Monday morning saw gold prices decline, while oil prices rose, US stock futures stabilized, and US Treasury yields moved higher. As for the world’s two largest cryptocurrencies, Bitcoin continues to hover near the $82,000 level but is struggling to maintain stability above it for extended periods, while Ethereum continues to show resilience near the $2,300 mark.
Bitcoin traded 1.9% higher on Monday morning compared to Sunday’s opening. Its opening price also rose 4.6% compared to last week and 12.6% from a month ago, though it remains down 21.5% compared to the same period last year.
Bitcoin reached its all-time high of $126,198.07 on October 6, 2025, while its all-time low stood at $0.04865 on July 14, 2010.
Meanwhile, Ethereum rose 1.8% on Monday morning compared to Sunday’s opening. Its opening price increased 2% from last week and 5.5% from last month, while remaining down 8.3% year-on-year.
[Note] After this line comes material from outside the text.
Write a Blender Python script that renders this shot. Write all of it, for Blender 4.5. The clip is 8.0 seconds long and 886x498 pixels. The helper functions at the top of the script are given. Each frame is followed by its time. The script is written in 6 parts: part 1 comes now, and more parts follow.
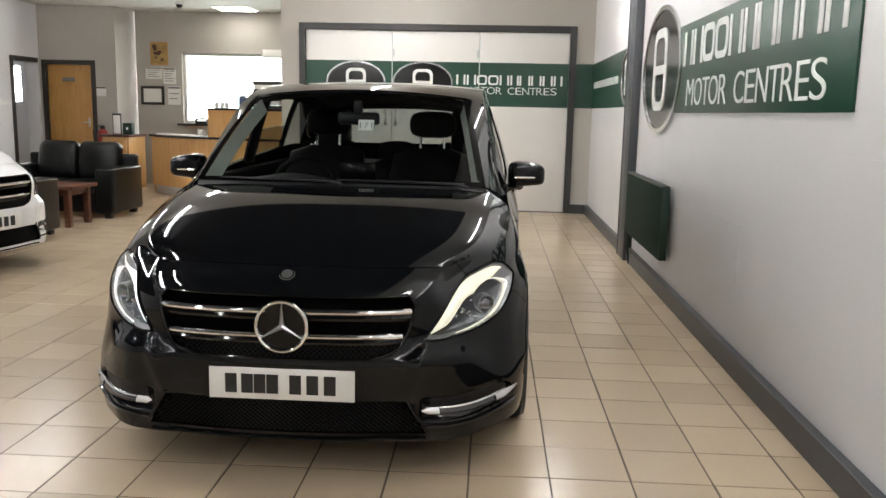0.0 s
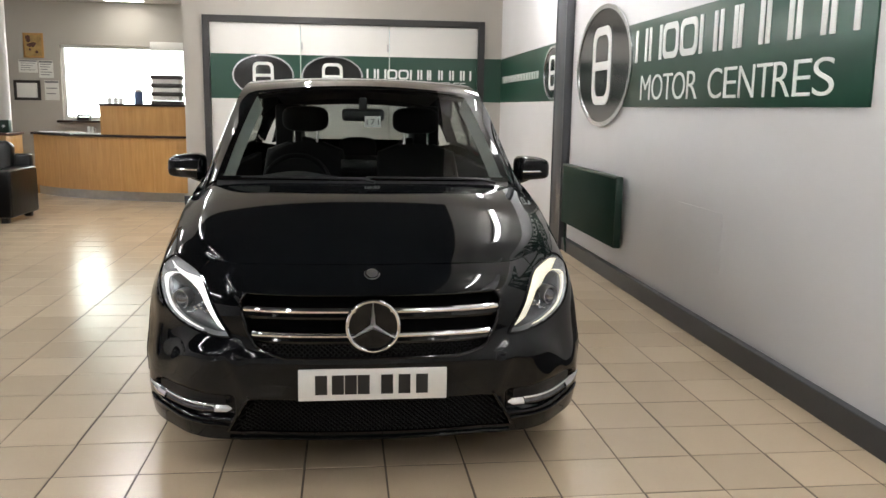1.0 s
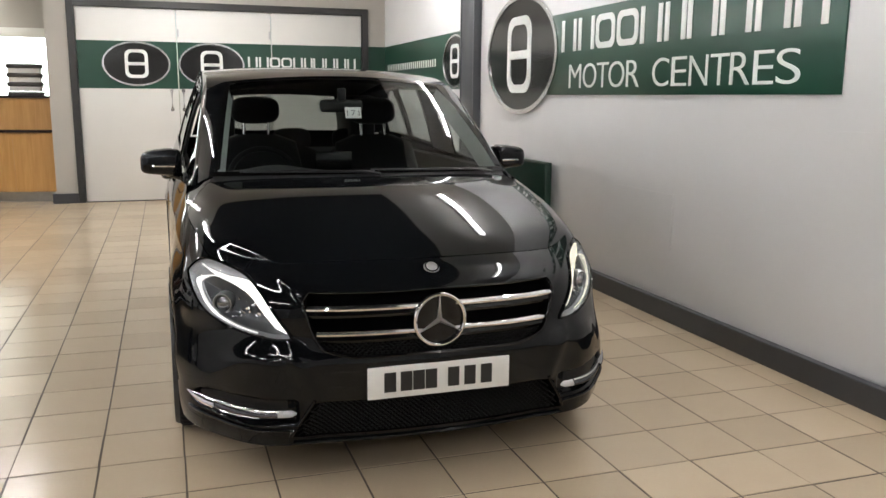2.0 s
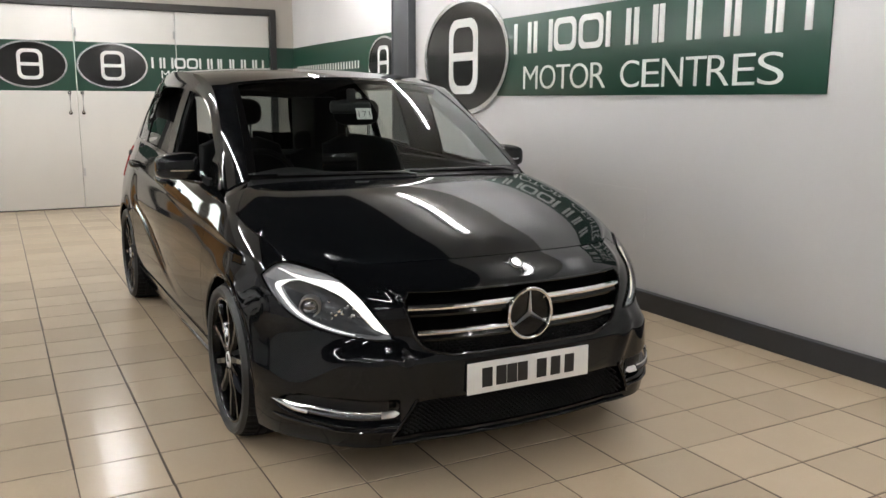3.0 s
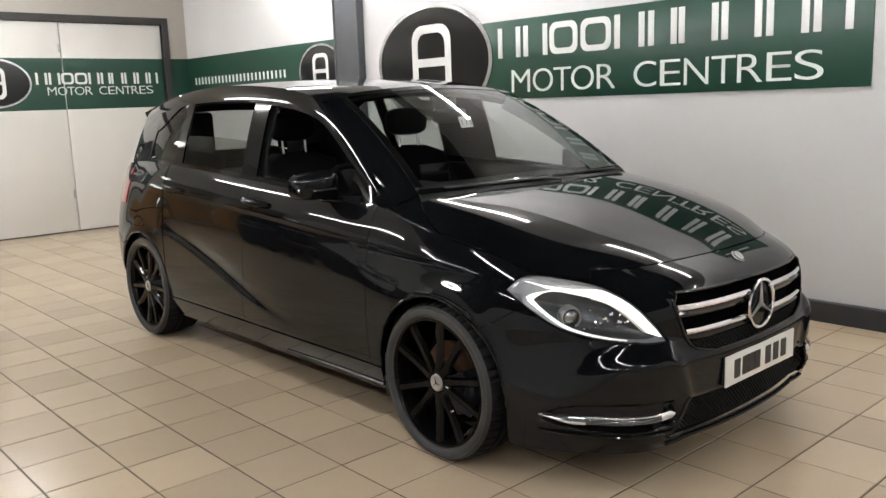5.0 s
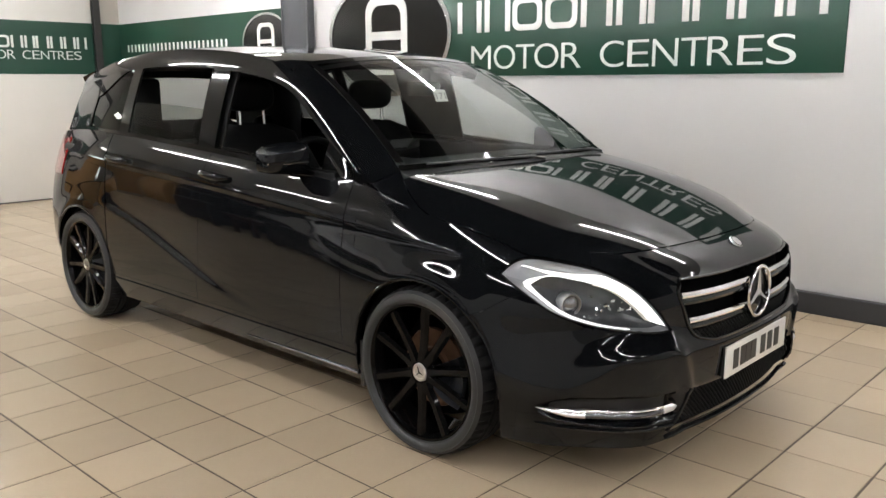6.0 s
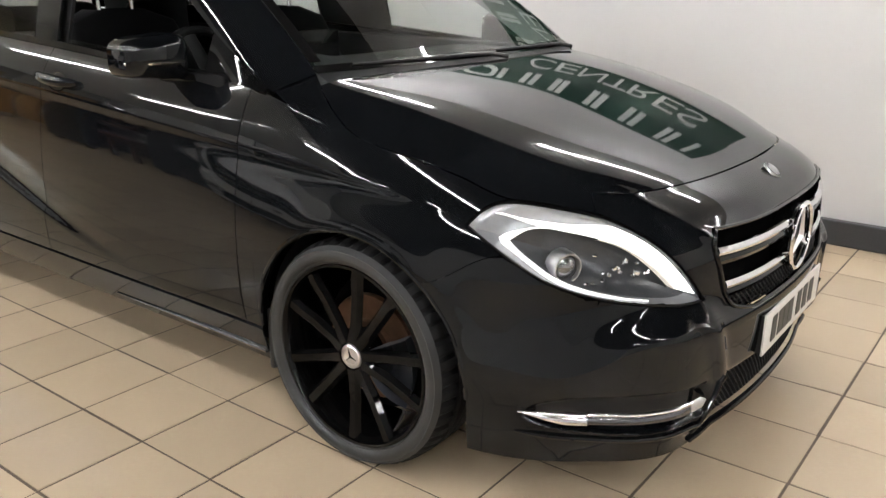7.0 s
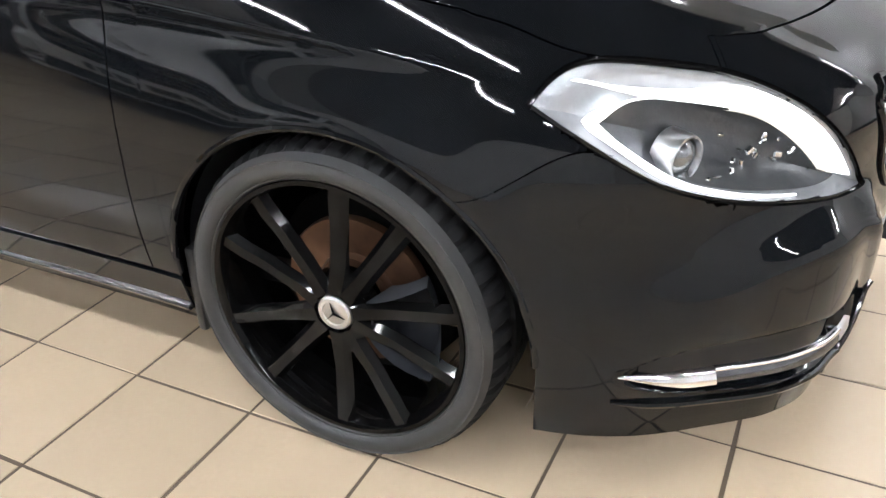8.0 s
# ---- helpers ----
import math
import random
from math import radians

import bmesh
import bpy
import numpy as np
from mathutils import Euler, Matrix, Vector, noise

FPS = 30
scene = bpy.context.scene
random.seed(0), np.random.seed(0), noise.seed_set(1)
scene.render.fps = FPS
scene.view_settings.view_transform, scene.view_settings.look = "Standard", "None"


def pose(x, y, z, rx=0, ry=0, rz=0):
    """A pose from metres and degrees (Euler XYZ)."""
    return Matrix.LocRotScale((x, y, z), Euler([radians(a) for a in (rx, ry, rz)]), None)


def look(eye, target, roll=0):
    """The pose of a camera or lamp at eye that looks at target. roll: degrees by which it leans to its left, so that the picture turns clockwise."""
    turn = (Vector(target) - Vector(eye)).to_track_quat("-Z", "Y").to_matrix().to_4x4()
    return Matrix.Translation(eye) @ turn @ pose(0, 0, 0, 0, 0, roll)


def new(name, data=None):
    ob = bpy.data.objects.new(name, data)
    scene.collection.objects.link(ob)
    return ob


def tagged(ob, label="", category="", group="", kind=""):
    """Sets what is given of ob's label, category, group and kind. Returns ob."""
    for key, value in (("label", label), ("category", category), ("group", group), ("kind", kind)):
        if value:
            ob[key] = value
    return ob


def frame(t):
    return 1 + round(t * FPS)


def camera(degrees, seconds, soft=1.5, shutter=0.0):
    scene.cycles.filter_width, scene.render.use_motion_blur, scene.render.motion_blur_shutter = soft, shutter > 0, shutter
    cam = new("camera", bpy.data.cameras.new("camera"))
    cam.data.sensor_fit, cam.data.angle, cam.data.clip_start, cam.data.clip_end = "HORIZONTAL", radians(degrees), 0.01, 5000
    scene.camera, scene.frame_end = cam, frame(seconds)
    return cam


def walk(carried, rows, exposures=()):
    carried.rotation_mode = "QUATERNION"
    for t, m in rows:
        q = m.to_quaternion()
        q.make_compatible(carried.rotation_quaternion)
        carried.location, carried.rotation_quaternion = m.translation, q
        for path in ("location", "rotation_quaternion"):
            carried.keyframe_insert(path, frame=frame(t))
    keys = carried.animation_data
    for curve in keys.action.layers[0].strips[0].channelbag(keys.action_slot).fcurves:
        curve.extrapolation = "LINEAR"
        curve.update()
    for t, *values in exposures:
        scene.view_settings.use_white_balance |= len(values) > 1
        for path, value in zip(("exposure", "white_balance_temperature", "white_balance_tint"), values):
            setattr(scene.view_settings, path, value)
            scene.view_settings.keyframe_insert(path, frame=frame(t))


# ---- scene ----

Ethereum’s all-time high reached $4,953.73 on August 24, 2025, while its all-time low was recorded at $0.4209 on October 21, 2015.
Bitcoin is a type of cryptocurrency that exists only in digital form and operates without direct government or banking oversight. Unlike traditional currencies such as the US dollar, euro, or Canadian dollar, Bitcoin has no physical version and is issued independently of governments.
Bitcoin relies on a public digital ledger known as the blockchain, which records transactions and verifies ownership. The system is decentralized and distributed across a global network of servers.
Decentralization is considered one of the core features of cryptocurrencies, allowing direct transactions between users without the need for banking intermediaries, while also offering greater security and reducing manipulation risks.
In 2026, Bitcoin can be purchased through several channels, including cryptocurrency exchanges, fintech applications, and traditional brokerage firms offering access to Bitcoin-linked exchange-traded funds.
Experts advise investors to determine before buying whether they want to directly own the cryptocurrency and its private keys, or simply gain price exposure through regulated and more accessible investment products.
Despite growing institutional interest in digital assets, Bitcoin is still considered a highly risky and volatile asset compared to many other investment classes, with prices capable of experiencing sharp swings over short periods and without warning.